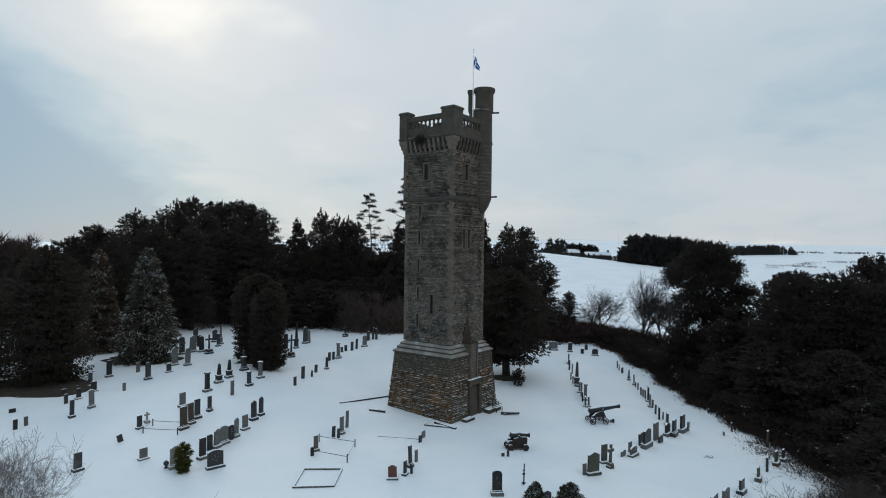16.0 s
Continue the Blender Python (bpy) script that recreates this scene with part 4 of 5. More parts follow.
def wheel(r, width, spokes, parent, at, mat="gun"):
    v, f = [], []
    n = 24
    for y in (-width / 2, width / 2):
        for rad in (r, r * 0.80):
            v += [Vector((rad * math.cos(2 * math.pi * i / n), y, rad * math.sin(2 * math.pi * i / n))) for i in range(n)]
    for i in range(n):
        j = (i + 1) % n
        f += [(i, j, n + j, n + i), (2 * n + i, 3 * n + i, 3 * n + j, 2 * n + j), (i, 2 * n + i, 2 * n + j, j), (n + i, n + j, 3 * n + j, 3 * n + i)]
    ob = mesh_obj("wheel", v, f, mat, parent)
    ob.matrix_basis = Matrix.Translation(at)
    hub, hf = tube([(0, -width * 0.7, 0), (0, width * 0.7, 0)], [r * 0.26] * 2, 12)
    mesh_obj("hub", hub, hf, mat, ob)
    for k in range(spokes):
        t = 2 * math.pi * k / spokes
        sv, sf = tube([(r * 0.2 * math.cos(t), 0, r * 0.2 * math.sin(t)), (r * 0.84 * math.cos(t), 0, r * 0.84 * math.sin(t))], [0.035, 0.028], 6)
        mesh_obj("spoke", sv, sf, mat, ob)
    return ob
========
Except for the pictures, give all the material above again verbatim.

16.0 s
Continue the Blender Python (bpy) script that recreates this scene with part 4 of 5. More parts follow.
def wheel(r, width, spokes, parent, at, mat="gun"):
    v, f = [], []
    n = 24
    for y in (-width / 2, width / 2):
        for rad in (r, r * 0.80):
            v += [Vector((rad * math.cos(2 * math.pi * i / n), y, rad * math.sin(2 * math.pi * i / n))) for i in range(n)]
    for i in range(n):
        j = (i + 1) % n
        f += [(i, j, n + j, n + i), (2 * n + i, 3 * n + i, 3 * n + j, 2 * n + j), (i, 2 * n + i, 2 * n + j, j), (n + i, n + j, 3 * n + j, 3 * n + i)]
    ob = mesh_obj("wheel", v, f, mat, parent)
    ob.matrix_basis = Matrix.Translation(at)
    hub, hf = tube([(0, -width * 0.7, 0), (0, width * 0.7, 0)], [r * 0.26] * 2, 12)
    mesh_obj("hub", hub, hf, mat, ob)
    for k in range(spokes):
        t = 2 * math.pi * k / spokes
        sv, sf = tube([(r * 0.2 * math.cos(t), 0, r * 0.2 * math.sin(t)), (r * 0.84 * math.cos(t), 0, r * 0.84 * math.sin(t))], [0.035, 0.028], 6)
        mesh_obj("spoke", sv, sf, mat, ob)
    return ob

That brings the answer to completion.